Долорес и яйца
Долорес была одна на кухне, готовила завтрак, когда я вошел и сел за стол. Мы обменялись вежливым, но осторожным «Доброе утро», и я стал наблюдать за ней, суетящейся у плиты. Она жарила яйца, и почему-то я заключил, что слезы, выступившие на ее глазах, были не от порезанного на омлет лука.
Со своей будущей тещей я встретился впервые прошлой ночью. Я недавно вернулся в Штаты, два с половиной года проскитавшись по Европе после окончания колледжа в 1971 году. Это было обычным делом в те времена, и я прибыл в ее дом, щеголяя типичными регалиями тех бродячих времен: волосы до плеч, пышная борода и абсолютное отсутствие каких-либо перспектив на будущее, за исключением женитьбы на единственной дочери Долорес – Денис, с которой мы встретились во время моих странствий. Эта новость предшествовала моему приезду, и я смог немедленно распознать, что моя наружность нисколько не смягчила шока от этой весьма оригинальной новости.

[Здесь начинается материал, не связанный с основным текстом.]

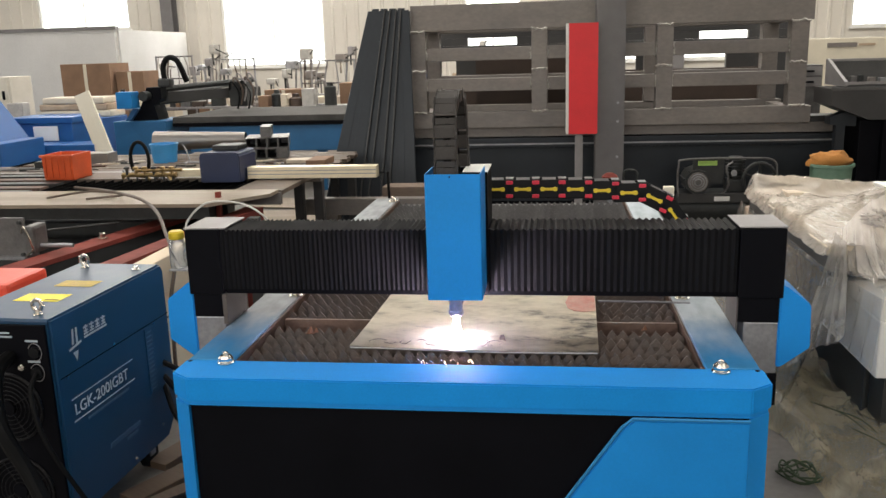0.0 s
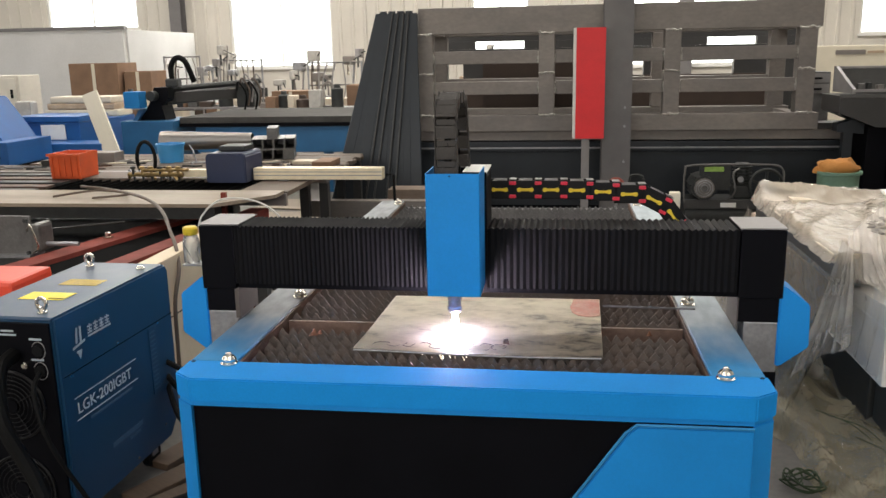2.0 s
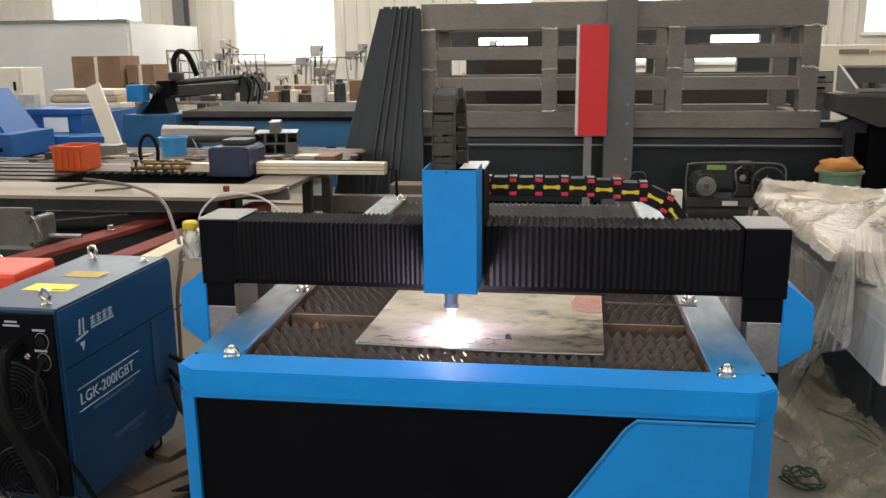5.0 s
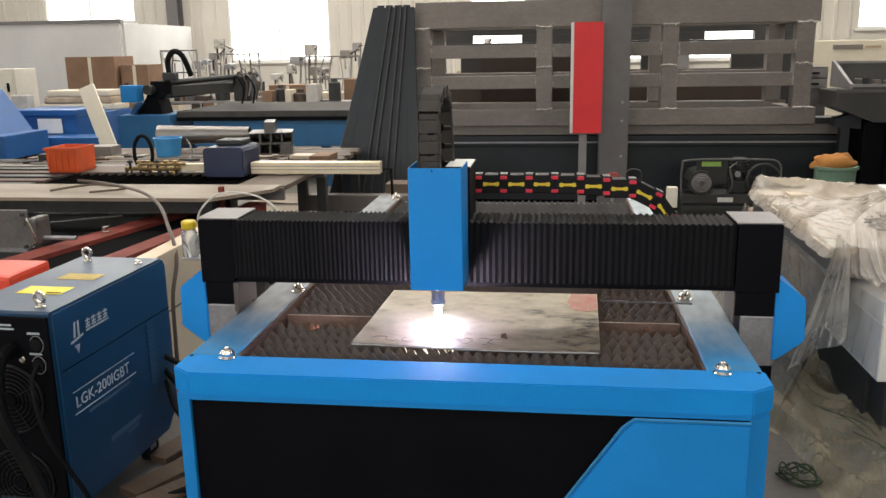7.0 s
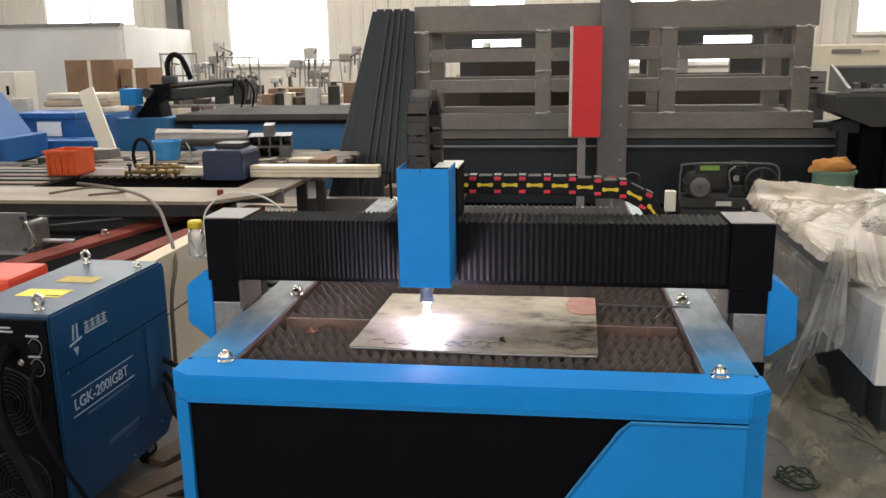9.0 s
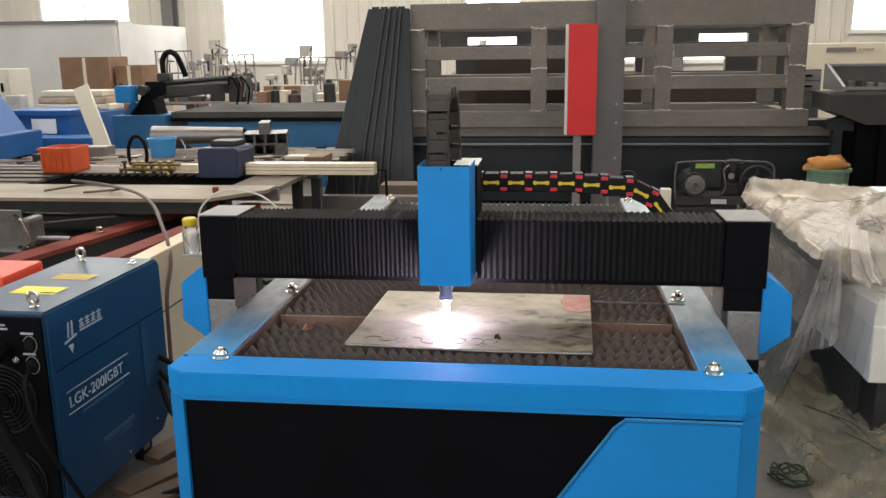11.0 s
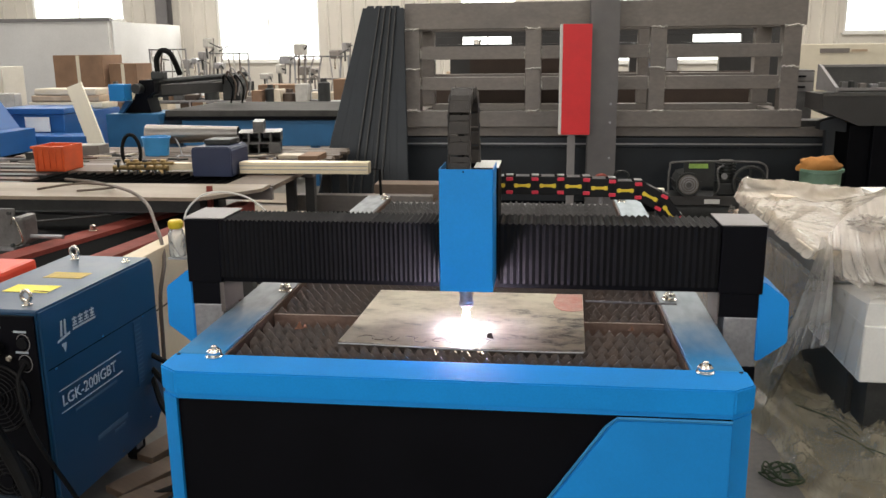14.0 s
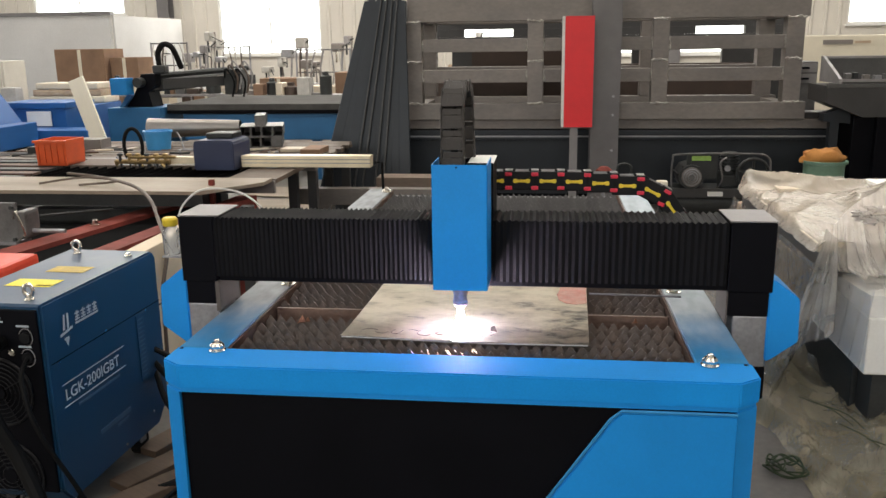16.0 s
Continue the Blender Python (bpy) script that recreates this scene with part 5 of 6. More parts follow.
# ---- far left: blue machines ----
def far_left():
    m = thing("blue_machine", "deep blue machine base with stepped side covers", "machine", (-5.2, 6.6, 0))
    part("base", Bx(-6.4, -5.44, 6.1, 6.9, 0.57, 0.82, bev=0.01), DEEP, m)
    part("low_beam", Bx(-6.3, -4.88, 6.95, 7.35, 0.56, 0.72, bev=0.01), DEEP, m)
    part("bed", Bx(-6.2, -5.38, 7.4, 8.04, 0.66, 0.93, bev=0.01), DEEP, m)
    part("bed_top", Bx(-6.22, -5.36, 7.38, 8.04, 0.932, 1.0, bev=0.008), DEEP, m)
    part("upper_body", prism(bmesh.new(), [(-6.5, 0.821), (-5.62, 0.821), (-5.76, 1.03), (-5.93, 1.27), (-6.5, 1.27)], "y", 6.3, 6.9), DEEP, m)
    part("inner_sheet", Bx(-5.85, -5.55, 7.36, 7.379, 0.73, 0.90), WHITE, m)
    for x in (-6.2, -5.62):
        part("foot", Bx(x, x + 0.15, 6.3, 6.45, 0, 0.57), BLACK, m)
        part("foot", Bx(x, x + 0.15, 7.5, 7.65, 0, 0.66), BLACK, m)
        part("foot", Bx(x + 0.05, x + 0.2, 7.0, 7.15, 0, 0.56), BLACK, m)
    part("bolt_hole", tube(bmesh.new(), [(-5.55, 6.085, 0.66), (-5.55, 6.098, 0.66)], 0.022, 10), BLACK, m)
    s = thing("steel_skid", "dark steel skid in front of the blue machine", "steel frame", (-5.0, 5.6, 0))
    part("rail", Bx(-6.2, -4.2, 5.55, 5.65, 0.50, 0.62), GUN, s)
    part("rail", Bx(-6.2, -4.2, 5.9, 6.0, 0.50, 0.60), GUN, s)
    for x in (-6.0, -4.4):
        part("leg", Bx(x, x + 0.1, 5.55, 5.65, 0, 0.50), GUN, s)
        part("leg", Bx(x, x + 0.1, 5.9, 6.0, 0, 0.50), GUN, s)
    bd = Bx(-0.095, 0.095, 0, 0.03, 0, 0.78, bev=0.003)
    solo("leaning_board", bd, PALEWOOD, "pale wooden board leaning on the blue machine", "board", (0, 0, 0)).matrix_basis = pose(-4.74, 6.95, 0.556, -6, -20, 0)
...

Я наблюдал за ней, уставившейся на свою сковородку так, будто это был экран авиадиспетчера. Она пыталась скрыть слезы, но у нее не очень-то получалось.
– Эти слезы из-за меня, да? – спросил я.
Она кивнула утвердительно.
– Это потому что я женюсь на вашей дочери?
Ее подтверждение снова было незамедлительным.
– И вы боитесь, что я буду неспособен стать для нее хорошим мужем?
Ее не совсем охотный кивок подтвердил, что попадания было три из трех. Я восторгался ее честностью, параллельно думая о том, что ей бы чертовски хотелось сейчас отравить меня этими яйцами, не дав попробовать затем ни кусочка своей дочери.
С годами мое вступление в брак приобретало в глазах тещи куда меньшее значение, чем принятие мной решений в рамках семейной жизни. Как, например, в тот раз, когда я впервые оставил свое место банковского служащего без поджидающей меня какой-либо другой работы. Побуждающим мотивом этого моего решения было третье вооруженное ограбление банка менее чем за год, и это казалось неубедительным оправданием по сравнению с тем фактом, что ее дочь подвергалась опасности остаться без средств к существованию. Или мое колебание по поводу детей. Или тот раз, когда я решил купить наш первый дом в Южной Филадельфии, что пока еще не намекало ей на «ответ» в том, демографическом смысле. Или в тот раз, когда я решил устроиться на работу далеко на севере штата Нью-Йорк, отправив таким образом в изгнание ее единственную любимую дочь и теперь еще внуков-близняшек в американскую Сибирь. К тому времени, я уверен, мои непрерывные обязательства по отношению к браку стали менее важными с ее точки зрения. Так что дом, который я купил там и который, по словам моего тестя, был «странной и уродливой развалюхой», вероятно, стал последней каплей, убеждающей Долорес в том, что я приношу с собой все только самое ужасное из перечисляемого в свадебных обетах новобрачных (то есть бедность, болезни и смерть).
Но наряду с тем, что Долорес не могла скрыть своих чувств по поводу меня (это был очень пристальный взгляд без единого слова, который она бросала на меня, будто на какой-то удаленный холм, на котором виднелся, вероятно, силуэт дерева), ей всегда удавалось быть тактичной. Во всех отношениях она вела себя как идеальная теща, никогда не вмешиваясь и не вторгаясь в семейные отношения своей дочери – ну, исключая разве что редкие тычки по поводу детей, которых я в конечном счете по-мужски помогал произвести на свет. После того как я сам стал отцом взрослых дочерей, я мог оглянуться назад и лучше понять, какой ходячей катастрофой я ей казался тогда. Я чертовски восхищаюсь ей. И она была лучшей бабушкой, какую вы только можете себе вообразить для своих детей.
Несколько лет спустя я согласился на переезд в более гостеприимную Атланту. И в это последнее наше пристанище, что смогла увидеть Долорес, еще будучи в живых, она приехала, чтобы навестить нас. Это был светлый, современный, в колониальном стиле дом с алюминиевым сайдингом и открытой террасой, которая выходила на частную площадку для игры в гольф. Это не было ни Южной Филадельфией, ни северным Нью-Йорком. Я признался как-то раз Долорес, что купил наконец дом, который ее дочь всегда считала домом мечты. Долорес метнула в меня такой узнаваемый взгляд осуждения и уничижения, но на этот раз сопроводила его словами.
– И давно пора! – воскликнула она с особым ударением, которое, казалось, отдалось эхом во всех тех прежних годах вплоть до той первой встречи на ее кухне.